THE other day, my domestic help left in a huff. ‘Only you tell me not to waste water. Others in this residential society don’t bother about it. You don’t let me work,’ she said. It was her way or the highway. This has happened umpteen times. Every time a new maid is hired, she walks off because of my request to use water judiciously. ‘Think of a situation when we won’t have any water for our children,’ I argue in order to make them see reason. ‘Why?’ they ask back. ‘We get plenty of water from the taps. What is the need to save it?’ I have realised that I cannot convince them.
Several years ago, I was invited to speak on water conservation on National Science Day at Aligarh Muslim University. I tried to educate the students about the need to conserve water in our daily lives. They quietly heard me; when I completed my sermon, a few of them said, ‘We understand that we must save water; but how can we stop our parents from wasting it? They don’t listen to us.’ I was flummoxed. It seemed that there was a daily fight within families between the initiated and the uninitiated.
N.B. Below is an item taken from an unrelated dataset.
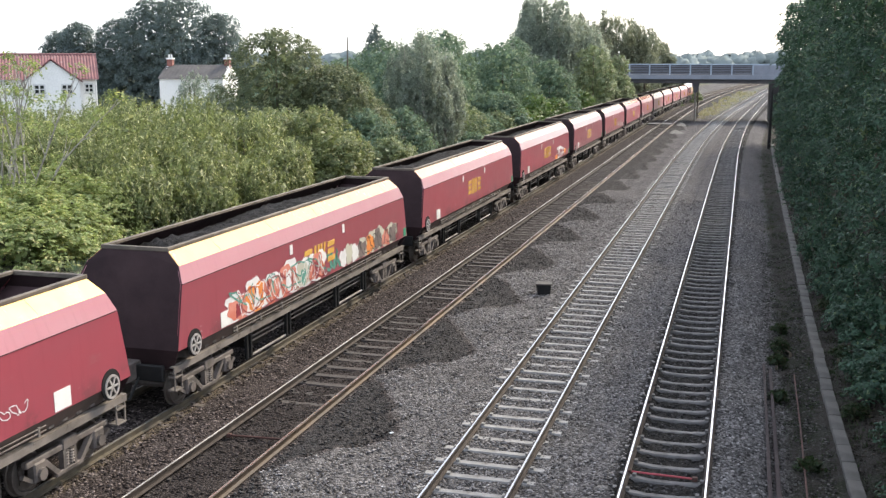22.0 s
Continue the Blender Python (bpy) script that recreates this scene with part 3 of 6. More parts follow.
# ---- houses beyond the left bank ----
def window(parent, x, y, z, w, h, rz=0):
    """A casement window set in a wall that faces -y."""
    f = part("window", box(x - w / 2, x + w / 2, y - 0.05, y + 0.08, z - h / 2, z + h / 2, 0.01), M_FRAME, parent)
    for i in (-1, 1):
        for j in (-1, 1):
            part("pane", box(x + i * w * 0.22 - w * 0.15, x + i * w * 0.22 + w * 0.15, y - 0.075, y - 0.05, z + j * h * 0.2 - h * 0.15, z + j * h * 0.2 + h * 0.15), M_GLASS, f)
    part("sill", box(x - w * 0.62, x + w * 0.62, y - 0.12, y + 0.02, z - h / 2 - 0.12, z - h / 2, 0.01), M_FRAME, f)


def pantiles(x0, x1, y0, z0, y1, z1, pitch=0.30, amp=0.045):
    """A roof slope with the rolls of its tiles, from the eaves (y0, z0) to the ridge (y1, z1)."""
    n = int((x1 - x0) / pitch * 6)
    k = 14
    V, F = [], []
    for j in range(k + 1):
        u = j / k
        for i in range(n + 1):
            x = x0 + (x1 - x0) * i / n
            w = amp * math.sin((x - x0) / pitch * math.tau) + 0.03 * ((j % 2) * 2 - 1)
            V.append((x, y0 + (y1 - y0) * u, z0 + (z1 - z0) * u + w + 0.08))
    for j in range(k):
        for i in range(n):
            a = j * (n + 1) + i
            F.append((a, a + 1, a + n + 2, a + n + 1))
    return V, F


def build_white_house():
    t = thing("white_house", (-71.0, 94.8, 0.9), "white rendered house with red pantile roof and gable", "house", rz=36)
    part("wall", box(-9, 6.2, 0, 7.5, -0.4, 4.9, 0.02), M_RENDER, t)
    # ridge end gables
    part("gable", prism([(0.0, 4.85), (7.5, 4.85), (3.75, 7.2)], "x", 5.95, 6.2), M_RENDER, t)
    V, F = pantiles(-9.3, 6.4, -0.35, 4.75, 3.75, 7.3)
    sheet("roof", V, F, M_TILE, t, smooth=True)
    V, F = pantiles(-9.3, 6.4, 7.85, 4.75, 3.75, 7.3)
    sheet("roof", V, F, M_TILE, t, smooth=True)
    part("ridge_tiles", cyl((-9.3, 3.75, 7.35), (6.4, 3.75, 7.35), 0.16, 8), M_TILE, t)
    # the gabled wing towards the line
    part("wing_wall", prism([(-0.85, -0.4), (4.45, -0.4), (4.45, 4.72), (1.8, 6.72), (-0.85, 4.72)], "y", -1.8, 2.0), M_RENDER, t)
    for s in (-1, 1):
        rings = []
        for y in (-2.0, 3.2):
            a = (1.8 + s * 2.95, y, 4.52)
            b = (1.8, y, 6.80)
            rings.append([a, b, (b[0], y, b[2] + 0.14), (a[0], y, a[2] + 0.14)])
        part("wing_roof", loft(rings), M_TILE, t)
    for x in (0.55, 3.2):
        window(t, x, -1.8, 3.85, 1.15, 1.1)
    window(t, 5.4, 0.0, 3.9, 0.9, 1.0)
    window(t, -5.2, 0.0, 3.9, 1.2, 1.1)
    part("chimney", box(-6.9, -6.2, 3.4, 4.2, 6.6, 8.4, 0.03), M_BRICK, t)
    part("gutter", box(-9.3, -2.7, -0.46, -0.34, 4.70, 4.80), M_FRAME, t)
    part("downpipe", cyl((6.05, -0.06, -0.2), (6.05, -0.06, 4.7), 0.05, 8), M_FRAME, t)
    return t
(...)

So much fresh water goes down the drain when taps are mindlessly kept running during shaving, brushing, washing utensils, etc. Only people who have to fetch water from faraway places know the value of every drop.
In Srinagar, taps usually do not work in winter, particularly when it snows. Once, after dinner, my sister-in-law offered to clean the utensils as I was a new entrant in the family. ‘But there is no water; how will you wash them?’ I asked. She smiled at me and began to scrub the vessels with dry ash. After she completed the cleaning, I asked her whether now she would rinse them with water. ‘No,’ she said, ‘I have already cleaned them.’ I understood that it was a way of life which I would have to learn soon.
Wastage of water by beverage manufacturers is another cause for concern. According to the Water Footprint Network, more than 70 litres of water are required to produce half a litre of soda, about 74 litres for a quarter glass of beer, and about 132 litres for 125 ml of coffee.
The groundwater level is going down alarmingly, even as water bodies are getting polluted by industrial effluents. It is hard to imagine a day without water as we need it for various day-to-day activities. By failing to protect our water resources, we are exposing ourselves to health hazards and economic instability. Rapid urbanisation has also disturbed the natural water cycle.
As water scarcity seems inevitable, water wars between countries are quite likely. Only widespread awareness and a change in the way we consume this precious natural resource, individually as well as collectively, can save us from a man-made catastrophe.